O movimento de democratização da Unesp teve um importante impulso naquele momento. Essa luta propiciou ganhos concretos para a democracia no interior da universidade, não só expressa no Estatuto de 1988, como também em todas as consultas paritárias realizadas pelo Colégio Eleitoral desde então. Embora certos procedimentos de eleição, como é o caso da paridade na consulta, não estivessem previstos estatutariamente, a vontade política da comunidade era respeitada por meio de pactos consensuais nas diversas instâncias de tomada de decisões.

Na Unesp, o advento da nova LDB em 1996 serviu de estímulo aos setores mais conservadores, culminando com a aprovação, pelo Conselho Universitário, de uma reforma no estatuto da Universidade, que pôs fim aos processos democráticos que vinham sendo observados. No entanto, a “exigência” da LDB (de um peso de 70% para a comunidade docente, diferenciando o peso dos segmentos, redundou no famoso 70% / 15% / 15% da Unesp) não citava as consultas eleitorais, restringindo-se à composição dos órgãos colegiados.
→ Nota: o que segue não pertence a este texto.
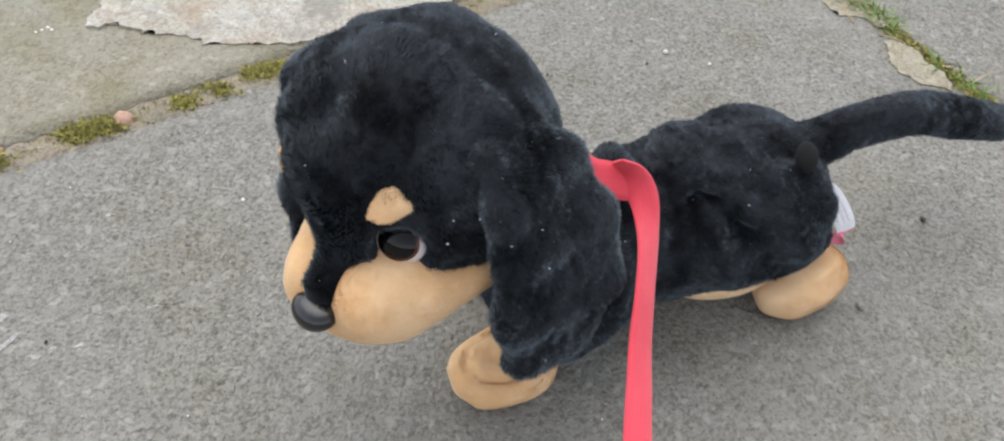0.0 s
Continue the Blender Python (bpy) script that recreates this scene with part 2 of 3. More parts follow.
def skin(field, low, high, step):
    """Verts and quads of the zero surface of a field in a box."""
    low, high = np.asarray(low, float), np.asarray(high, float)
    dims = np.ceil((high - low) / step).astype(int) + 1
    ax = [low[i] + step * np.arange(dims[i]) for i in range(3)]
    P = np.stack(np.meshgrid(*ax, indexing="ij"), -1)
    V = field(P)
    S = V < 0
    total = np.zeros(tuple(dims - 1) + (3,))
    count = np.zeros(tuple(dims - 1))
    nx, ny, nz = dims
    crossings = []
    for axis in range(3):
        lo, hi = [slice(None)] * 3, [slice(None)] * 3
        lo[axis], hi[axis] = slice(0, -1), slice(1, None)
        v0, v1 = V[tuple(lo)], V[tuple(hi)]
        cross = S[tuple(lo)] != S[tuple(hi)]
        idx = np.argwhere(cross)
        t = v0[cross] / (v0[cross] - v1[cross])
        pts = low + idx * step
        pts[:, axis] += t * step
        o = [a for a in range(3) if a != axis]
        for da in (0, -1):
            for db in (0, -1):
                c = idx.copy()
                c[:, o[0]] += da
                c[:, o[1]] += db
                ok = ((c >= 0) & (c < dims - 1)).all(1)
                np.add.at(total, tuple(c[ok].T), pts[ok])
                np.add.at(count, tuple(c[ok].T), 1)
        crossings.append((axis, idx, S[tuple(lo)][cross]))
    used = count > 0
    ids = np.full(used.shape, -1)
    ids[used] = np.arange(used.sum())
    verts = total[used] / count[used][:, None]
    faces = []
    for axis, idx, inside in crossings:
        o = [a for a in range(3) if a != axis]
        ring = []
        for da, db in ((0, 0), (-1, 0), (-1, -1), (0, -1)):
            c = idx.copy()
            c[:, o[0]] += da
            c[:, o[1]] += db
            ok = ((c >= 0) & (c < dims - 1)).all(1)
            ring.append(np.where(ok, ids[tuple(np.clip(c, 0, dims - 2).T)], -1))
        q = np.stack(ring, 1)
        flip = inside if axis != 1 else ~inside
        q = np.where(flip[:, None], q, q[:, ::-1])
        faces.append(q[(q >= 0).all(1)])
    return verts, np.concatenate(faces)


def with_fur(verts, faces, per_cm2, length, width, nap, stand=0.35, spread=0.5, clear=()):
    """The skin with a coat of short tapering tufts; nap(P) is the way in which the pile lies."""
    a, b, c, d = (verts[faces[:, i]] for i in range(4))
    nrm = np.cross(c - a, d - b)
    vn = np.zeros_like(verts)
    for i in range(4):
        np.add.at(vn, faces[:, i], nrm)
    vn = unit(vn)
    area = np.linalg.norm(nrm, axis=1) / 2
    n = int(area.sum() * 1e4 * per_cm2)
    f = rng.choice(len(faces), n, p=area / area.sum())
    u, v = rng.random((2, n, 1))
    p = (a[f] * (1 - u) + b[f] * u) * (1 - v) + (d[f] * (1 - u) + c[f] * u) * v
    nn = unit((vn[faces[f, 0]] * (1 - u) + vn[faces[f, 1]] * u) * (1 - v) + (vn[faces[f, 3]] * (1 - u) + vn[faces[f, 2]] * u) * v)
    for bare in clear:
        keep = bare(p)
        p, nn = p[keep], nn[keep]
    n = len(p)
    way = nap(p)
    way = way / np.linalg.norm(way, axis=1, keepdims=True)
    way = way - (way * nn).sum(1, keepdims=True) * nn
    # where the pile would stand straight against the skin it lies to one side instead
    weak = np.clip(1 - np.linalg.norm(way, axis=1, keepdims=True) / 0.7, 0, 1)
    way = unit(way + weak * np.cross(nn, np.array([0.31, 0.77, 0.55])))
    clump = np.stack([lumps(p, 0.007, s) + 1.2 * lumps(p, 0.026, s + 10) for s in (1, 2, 3)], 1)
    way = unit(way + spread * (rng.normal(size=(n, 3)) * 0.35 + clump))
    up = unit(way + nn * (stand + 0.25 * rng.random((n, 1))) * 1.6)
    side = unit(np.cross(up, nn + 0.4 * rng.normal(size=(n, 3)))) * width * rng.uniform(0.6, 1.3, (n, 1))
    ln = length * rng.uniform(0.5, 1.2, (n, 1))
    root = p - nn * 0.0004
    tip = root + up * ln + nn * 0.0003
    side = np.where((np.cross(2 * side, tip - root) * nn).sum(1, keepdims=True) < 0, -side, side)
    tuft = np.stack([root - side, root + side, tip], 1).reshape(-1, 3)
    tri = np.arange(3 * n).reshape(-1, 3) + len(verts)
    soft = unit(nn + spread * (0.46 * clump + 0.32 * np.stack([lumps(p, 0.0032, s + 20) for s in (1, 2, 3)], 1)) + 0.06 * rng.normal(size=(n, 3)))
    return np.concatenate([verts, tuft]), faces.tolist() + tri.tolist(), np.concatenate([vn, np.repeat(soft, 3, axis=0)])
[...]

Porém, os conservadores da Unesp foram além do que pedia a nova lei.

Atualmente, NADA impede que a comunidade unespiana volte a ser consultada de forma paritária, como ocorria antes de 1996. É preciso ter, apenas, vontade política de fazer da universidade pública um espaço de democracia e respeito às pessoas que a constroem. A consulta paritária, inclusive, é utilizada em várias universidades federais, sem que isso represente nenhuma ‘afronta’ ao que rege a LDB.

Outra reivindicação importante é o fim das listas tríplices. É preciso que a decisão da comunidade seja respeitada e que o processo de escolha dos novos dirigentes comece e termine na própria universidade. Neste sentido, tramitam no Congresso Nacional vários projetos que buscam alterar a regra da escolha de dirigentes nas instituições federais de ensino (universidades e institutos federais e CEFETs), entre eles um apresentado pelo deputado Tarcísio Motta (PSOL-RJ) a pedido do Andes-Sindicato Nacional dos Docentes das Instituições de Ensino Superior. Em dezembro de 2023, a relatora dos projetos, deputada Ana Pimentel (PT-MG), aprovou um substitutivo agrupando todos eles; embora não contemple todas as demandas por mais democracia no processo eleitoral, o substituto avança no sentido de extinguir a exigência da lista tríplice e encerrar o processo eleitoral na própria instituição. Para tornar-se lei, é preciso que vá à votação em plenário da Câmara Federal, o que não tem data para acontecer. Se aprovado, certamente fortalecerá a possibilidade de mudanças nas legislações estaduais, como é o caso de São Paulo.